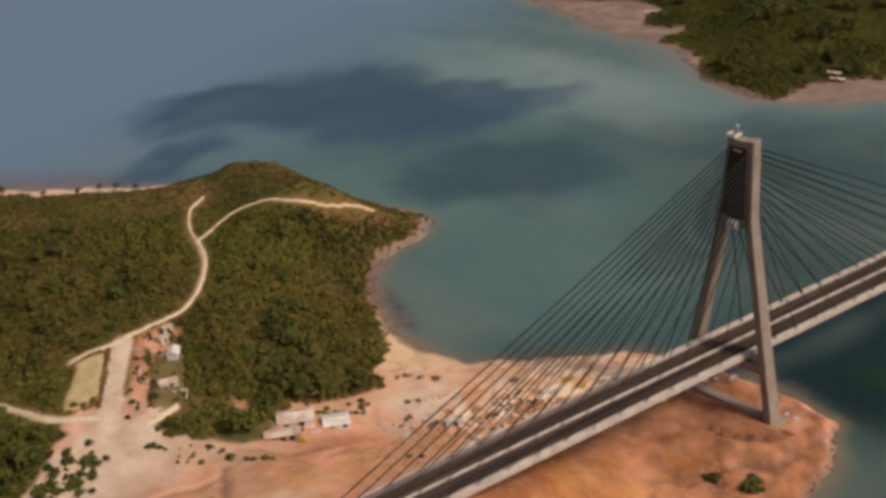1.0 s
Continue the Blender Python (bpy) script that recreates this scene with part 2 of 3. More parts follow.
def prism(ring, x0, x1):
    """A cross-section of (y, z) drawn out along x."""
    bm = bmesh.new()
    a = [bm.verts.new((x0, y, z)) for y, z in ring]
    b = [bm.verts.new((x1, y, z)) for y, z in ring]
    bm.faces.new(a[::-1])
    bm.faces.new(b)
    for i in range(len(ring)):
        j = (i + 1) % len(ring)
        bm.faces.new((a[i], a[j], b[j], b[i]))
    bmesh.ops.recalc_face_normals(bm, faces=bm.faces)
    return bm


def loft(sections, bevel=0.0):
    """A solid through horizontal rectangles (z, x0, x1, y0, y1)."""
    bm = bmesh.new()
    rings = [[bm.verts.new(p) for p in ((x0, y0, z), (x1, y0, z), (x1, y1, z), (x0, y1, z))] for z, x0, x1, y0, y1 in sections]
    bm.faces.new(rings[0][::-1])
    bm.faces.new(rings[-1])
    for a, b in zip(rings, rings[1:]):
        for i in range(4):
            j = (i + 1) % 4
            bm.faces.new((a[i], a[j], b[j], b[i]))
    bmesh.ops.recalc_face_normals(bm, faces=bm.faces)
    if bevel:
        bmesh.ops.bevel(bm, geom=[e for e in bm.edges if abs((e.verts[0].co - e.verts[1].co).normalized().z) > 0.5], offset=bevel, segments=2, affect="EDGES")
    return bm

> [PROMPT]
Output the data above without changes, apart from leaving out the pictures.

> [TASK ANSWER]
1.0 s
Continue the Blender Python (bpy) script that recreates this scene with part 2 of 3. More parts follow.
def prism(ring, x0, x1):
    """A cross-section of (y, z) drawn out along x."""
    bm = bmesh.new()
    a = [bm.verts.new((x0, y, z)) for y, z in ring]
    b = [bm.verts.new((x1, y, z)) for y, z in ring]
    bm.faces.new(a[::-1])
    bm.faces.new(b)
    for i in range(len(ring)):
        j = (i + 1) % len(ring)
        bm.faces.new((a[i], a[j], b[j], b[i]))
    bmesh.ops.recalc_face_normals(bm, faces=bm.faces)
    return bm


def loft(sections, bevel=0.0):
    """A solid through horizontal rectangles (z, x0, x1, y0, y1)."""
    bm = bmesh.new()
    rings = [[bm.verts.new(p) for p in ((x0, y0, z), (x1, y0, z), (x1, y1, z), (x0, y1, z))] for z, x0, x1, y0, y1 in sections]
    bm.faces.new(rings[0][::-1])
    bm.faces.new(rings[-1])
    for a, b in zip(rings, rings[1:]):
        for i in range(4):
            j = (i + 1) % 4
            bm.faces.new((a[i], a[j], b[j], b[i]))
    bmesh.ops.recalc_face_normals(bm, faces=bm.faces)
    if bevel:
        bmesh.ops.bevel(bm, geom=[e for e in bm.edges if abs((e.verts[0].co - e.verts[1].co).normalized().z) > 0.5], offset=bevel, segments=2, affect="EDGES")
    return bm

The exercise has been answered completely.